Catherine Bruhier for [EDIT] Magazine, Volume 14

Catherine Bruhier for [EDIT] Magazine, Volume 14

Belize, Saint John, Hollywood

by Jennifer Wood

Catherine Bruhier On Turning Her Passion Into A Career

Photograph: Steven Pacini 

Actor, director, producer, writer and filmmaker Catherine Bruhier has crafted a diverse and incredibly successful stage, film and television career in Canada and the United States, where she has acted alongside some of the industry’s most celebrated, including Eric McCormack and Viola Davis. She served as co-host for the globally televised children’s program Polka Dot Door and played an integral role in Due South.

Bruhier was born in Belize and moved with her family to Saint John, New Brunswick, when she was an infant. As a child, she demonstrated signs of artistic flair, often reenacting soap operas or producing makeshift plays with her cousins. While on a family vacation on Prince Edward Island, her parents took her to Anne of Green Gables The Musical, and she fell deeper in love with the idea of performing.

“I attended the talkback session following the performance, and I couldn’t believe the actors got paid for what they were doing!” recalls Bruhier from her home in Los Angeles. “I was acting for fun so the thought of making a living out of it was a massive realization for me.” She later attended Saint John High School, where she decided to switch her focus from basketball to theatre. The change of course proved to be a win — she was often cast as the star or co-star of the school’s productions until she graduated. She then earned a scholarship to study at Toronto’s York University and eventually transferred to prestigious George Brown College to further focus on theatre.

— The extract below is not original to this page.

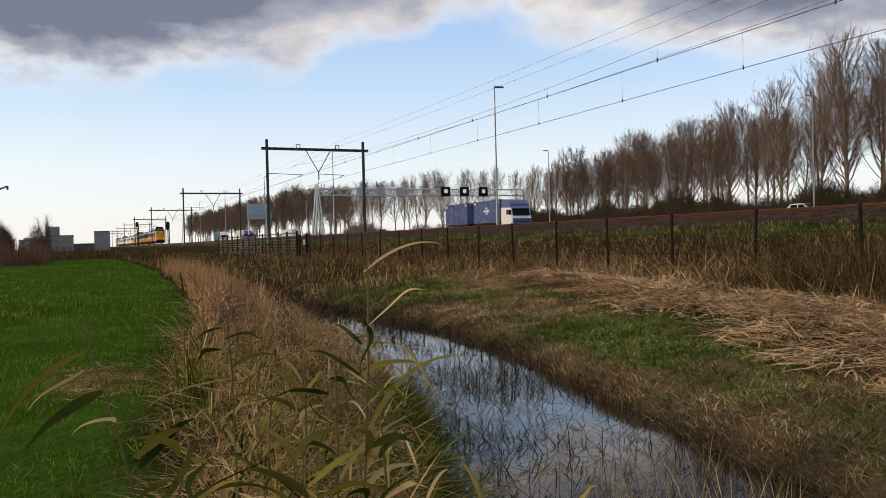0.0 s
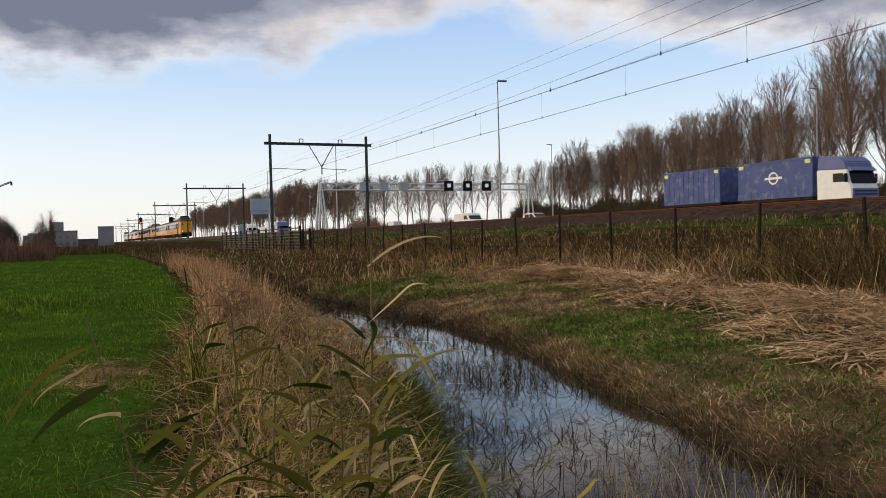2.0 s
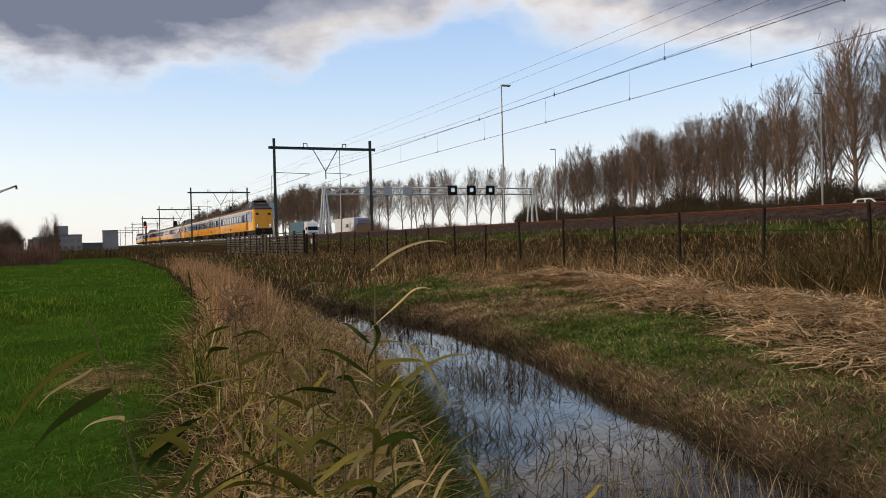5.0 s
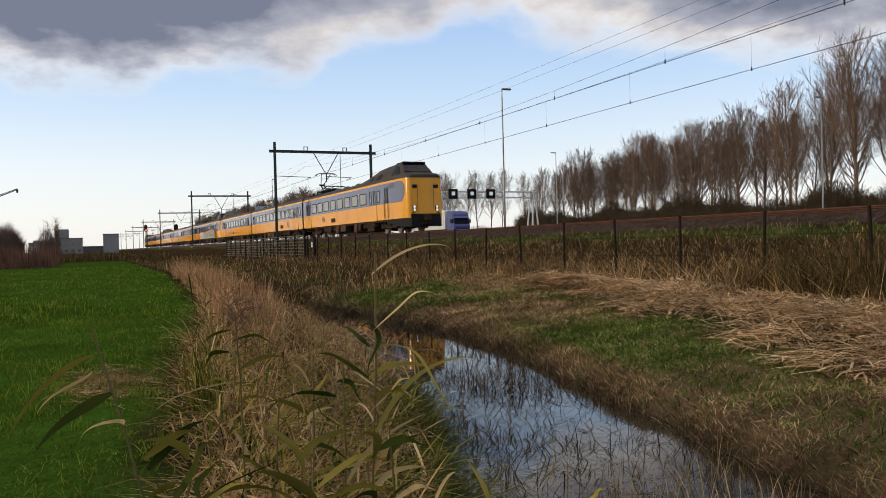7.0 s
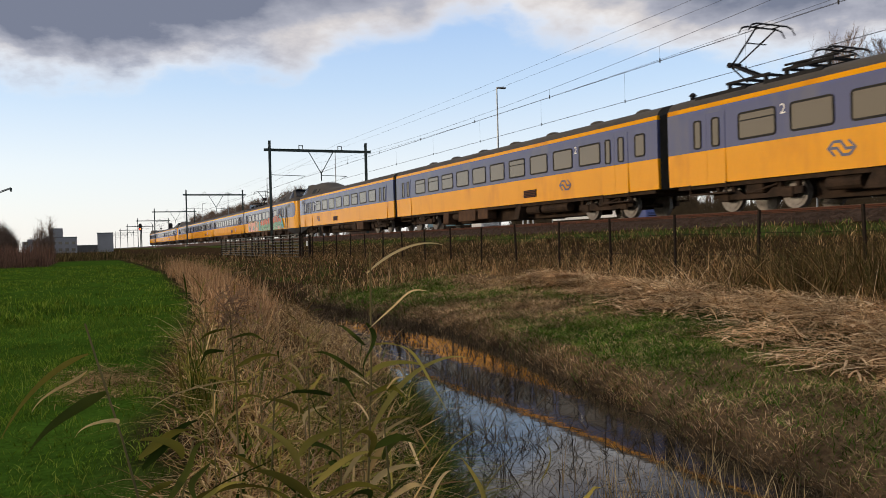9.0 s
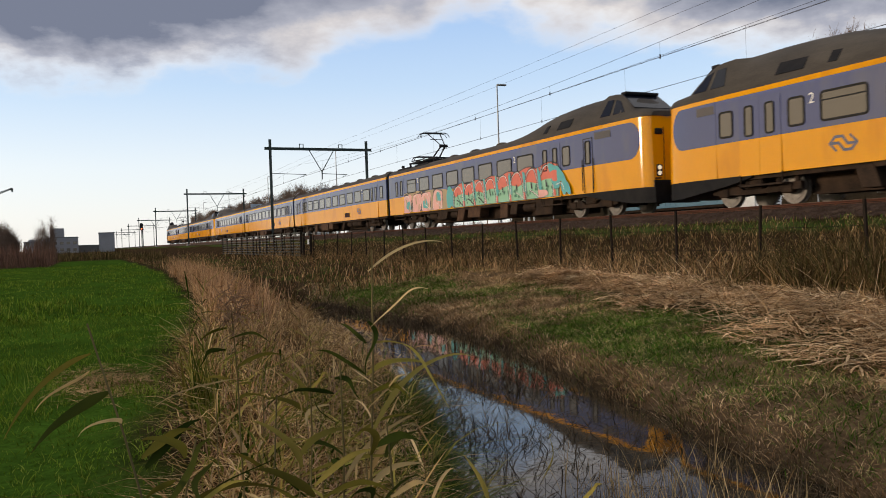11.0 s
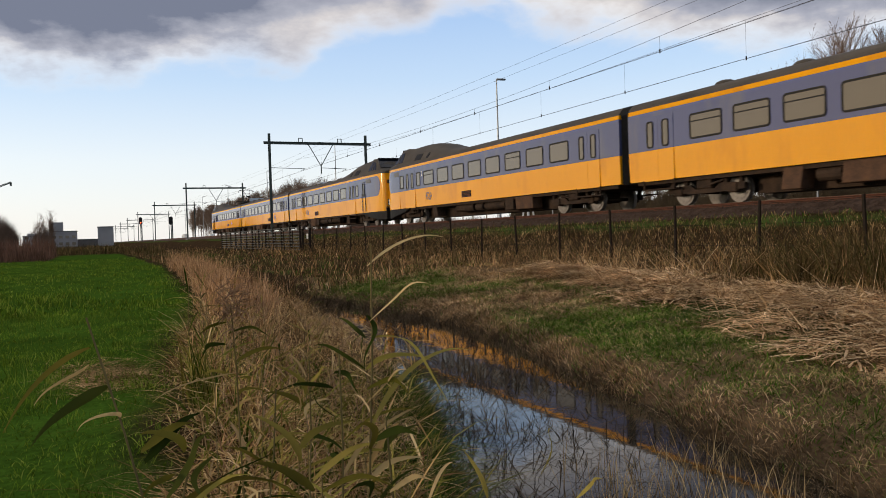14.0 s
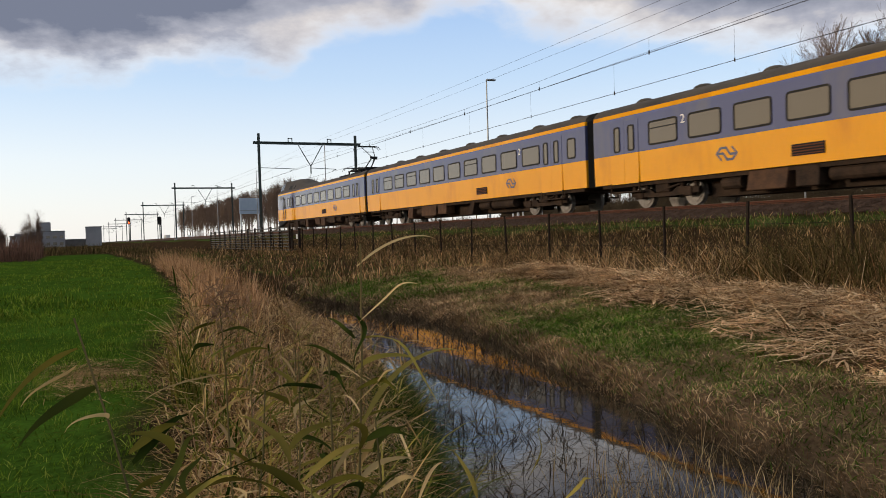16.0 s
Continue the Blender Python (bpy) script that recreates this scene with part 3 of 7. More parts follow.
def add_doors(car, y):
    for side in (1, -1):
        for dy in (-0.405, 0.405):
            d = child("door", DOOR_LEAF, car, side_pose(side, y + dy, 0))
            fr = child("pane", PANE_DOOR, d, Matrix.Translation((-0.012, 0, 2.55)))
            child("window_frame", FRAME_DOOR, d, Matrix.Translation((-0.006, 0, 2.55)))
        bm = bm_new()
        x = -(HW + 0.02) * side
        box(bm, (min(x, x + 0.25 * side), y - 0.85, 0.58), (max(x, x + 0.25 * side), y + 0.85, 0.63))
        for q in (-0.8, 0.8):
            box(bm, (min(x, x + 0.04 * side), y + q - 0.02, 0.58), (max(x, x + 0.04 * side), y + q + 0.02, 0.95))
        part("step", bm, M["under"], car)


def bogie_mesh():
    bm = bmesh.new()
    for s in (-1, 1):
        x = 1.03 * s
        out = ((-1.75, 0.42), (-1.75, 0.62), (-0.7, 0.66), (-0.45, 0.5), (0.45, 0.5), (0.7, 0.66), (1.75, 0.62), (1.75, 0.42), (0.6, 0.36), (-0.6, 0.36))
        prism(bm, out, 0, x - 0.07, x + 0.07)
        for y in (-1.25, 1.25):
            box(bm, (x - 0.13, y - 0.2, 0.32), (x + 0.13, y + 0.2, 0.62), 0.03)
            for q in (-0.33, 0.33):
                rod(bm, (x, y + q, 0.6), (x, y + q, 0.85), 0.09, sides=8)
        rod(bm, (x + 0.1 * s, -0.9, 0.75), (x + 0.1 * s, 0.1, 0.55), 0.04)
        box(bm, (x - 0.12, -0.35, 0.5), (x + 0.12, 0.35, 0.86), 0.04)
    box(bm, (-1.0, -0.3, 0.45), (1.0, 0.3, 0.8), 0.05)
    return shared("bogie", bm, M["under"])


def wheel_mesh():
    bm = bmesh.new()
    for x0, x1, r in ((-0.065, 0.065, 0.46), (0.065, 0.095, 0.49), (-0.085, -0.065, 0.36)):
        bmesh.ops.create_cone(bm, cap_ends=True, segments=28, radius1=r, radius2=r, depth=x1 - x0, matrix=pose((x0 + x1) / 2, 0, 0.46, 0, 90, 0))
    return shared("wheel", bm, M["steel"])


AXLE = shared("axle", rod(bmesh.new(), (-0.7, 0, 0.46), (0.7, 0, 0.46), 0.08, sides=10), M["under"])
BOGIE, WHEELS = bogie_mesh(), wheel_mesh()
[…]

It didn’t take long for the gifted actor to land roles. She started her stage career with Theatre New Brunswick’s Young Company where she was cast in Dennis Foon’s Skin. When celebrated playwright (and then artistic director) Sharon Pollock saw her performance, she asked her to play opposite Eric McCormack in David French’s Salt-Water Moon. This two-person play, which Pollock was set to direct, had been traditionally cast with Caucasian actors. Based on this experience Catherine penned the article entitled “Darkness Visible: A Multiracial Salt-Water Moon,” which was published in Theatrum magazine. Bruhier has performed leading roles in theatres across Canada, including the Shaw Festival, Grand Theatre London, Factory Theatre, Theatre Aquarius, Theatre New Brunswick Mainstage and Young Company and Theatre Plus Toronto.

Her screen career has been equally impressive. Perhaps most notably, her time on Due South intensified her popularity. The show was created by Paul Haggis, later screenwriter and producer of Million Dollar Baby and Crash, winners of back-to-back Oscars for best picture (he also directed Crash). Due South aired in as many as 60 countries around the globe. It wrapped in 1999 but continues to air in syndication. Two decades later, the cast and creators still participate in fan conventions where they meet the show’s original devotees and often their children, who were introduced to Due South via their parents. According to Bruhier, the ongoing fascination with the show has sparked talks of a reboot.

“It took me a while to realize just how popular the show was,” admits Bruhier. “Because it was a Paul Haggis production, I knew it would likely be successful. My fellow cast member, David Marciano (Detective Raymond Vecchio) once reminded me, ‘Do you realize how big a deal this is?’ he would say. ‘We’re airing in prime time! On a U.S. network!’ I was once on a vacation in Dominican Republic when I saw the show (and myself) dubbed in Spanish,” recalls Bruhier. “It was incredibly bizarre — I think it was then that the show’s reach and popularity finally resonated with me.”

Other screen credits for Bruhier include: Rookie Blue, Flashpoint, Soul Food, Yes, Dear, Frasier and Kim’s Convenience, to name a few. In 2016 she was cast alongside Viola Davis in an episode of How to Get Away with Murder and just before the pandemic hit, she played a character called Dr. Bhatti in All Rise on CBS.

“My husband (actor and filmmaker Steve Pacini) and I were binge watching How to Get Away with Murder when I got the part. The whole experience was surreal, and Viola was amazing; our daughters were around the same age and we shared (and laughed) about our experiences as (relatively) new mothers.”

Bruhier’s award-winning short film The Sacrifice marked her directorial debut and first project from her co-founded production company, Breaking Ground Productions, which aims to increase diversity in filmmaking. She was a recipient of the Ontario Arts Council’s Emerging Artist grant to direct her second short film, Clean Teeth Wednesdays, which she adapted from a short story written by her sister, Emily Bruhier.

Whether on stage, on the big screen or on television or wearing the hat of producer, screenwriter or director, Bruhier’s star and influence in the entertainment industry continues to rise. Chances are you have enjoyed one, if not many, of her stellar performances or productions, and you will see her again.